Yes, a year. More than a year.
After the last post, I left Kansas and moved to southwestern Wyoming, where I wandered happily around the windswept ridges and plains, rediscovering the sense of freedom and wildness that wide open spaces afford. Maybe it was the fact that I no longer had to follow the same trail over and over and over again, loop loop loop, or maybe it was that there's so much public land there open for exploration, or maybe it's just that shrub-steppes, with their scraggly sage and wind-tattered skies, speak to me, sing to me in some way that other landscapes don’t. Oh, Wyoming.
Last summer slipped by too quickly, dream-like, rich with (now, admittedly, somewhat roseated) sunrises and thunderstorms, walks and hikes, camping and climbing trips to Idaho and Utah. Following a brief residency at Petrified Forest (a sort of recalibration of my geographic self. Pilot Rock!) and a spin through several deserts and forests, canyons and mountains, Arizona, New Mexico, Texas, Colorado -- many miles on my poor little car and memories planted in my traveler’s mind, -- I returned to the shrub-steppe of southwestern Wyoming and settled in for those long, lonely days of autumn.
That was the year. A year of walking, climbing, driving, skiing, waiting for winter to bloom into spring. A year of listening to the wind howl. (And oh, how the Wyoming wind howls. Haunted.)
A year spent not writing a blog.
So why now?
Well, I’ve left Wyoming. Moved south -- to western Colorado. After a full month, I'm still trying not to regret it. There are many factors, complex, intermingling: I was getting too comfortable, too complacent, yet at the same time feared that such beauty couldn't last; the snow would melt; the truth be uncovered,...good god, I don't know what possessed me to leave, my peripatetic self, running away...

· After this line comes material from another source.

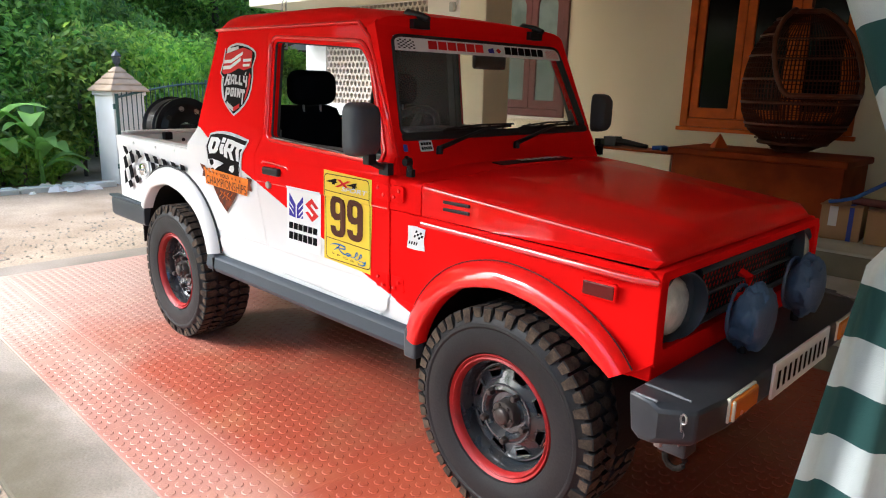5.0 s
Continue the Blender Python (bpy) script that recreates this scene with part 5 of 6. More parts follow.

There are some places -- Utah's red rock, with its panoply of fins and canyons, arches and spires; southeast Alaska's rainforest, with its moss-softened cedars and spruce, oyster-spitting shores -- that you just love, immediately and deeply, inexplicably, viscerally. There are others -- New Hampshire's White Mountains, with their granite outcrops and ivied halls; St. Petersburg, with its canals and museums, palaces and parks -- that you can learn to love, or at least like.
Then there are those that you try try try, perhaps too hard, to appreciate -- sorry, San Franscisco; sorry, Konza -- and just can’t. Cannot. Can not. Even though you really want to or ought to, you just can not, do not, will not.
So, now, Colorado, with its deep dark canyon and tangles of serviceberry-scrub oak (brown), its blue grouse and resident black bear (audacious), its music festivals (expensive) and farmers markets (not yet begun), its trucks and SUVs (loaded with ski- and bike-racks), its ubiquitous snow-capped peaks -- what kind of place are you?
I don’t know yet. That’s why I’m blogging again.
It’s a little like Tolstoy’s happy families vs. unhappy families conundrum: I loved Wyoming (when it wasn’t blizzarding), so could only write: “[Sorry, Ed Abbey,] this is the most beautiful place on earth. It’s even more beautiful this week than it was last week, more beautiful than I could have ever imagined. Beautiful, wild, beautiful, free, beautiful, [bitterly cold and windy,] beautiful, beautiful...” Blah blah blah. Pure feeling, pure sensation, pure beauty; not much thought in that.
But now -- now that I’m in a place that should be beautiful (a National Park, for goodness sake) and that should be wild (Congress designated it as such, more than a decade ago), I feel lost, bored, uninspired. The place feels barren, trammeled.
Why?
And what, if anything, can I do about it? Another experiment -- (how) can I learn to love a place?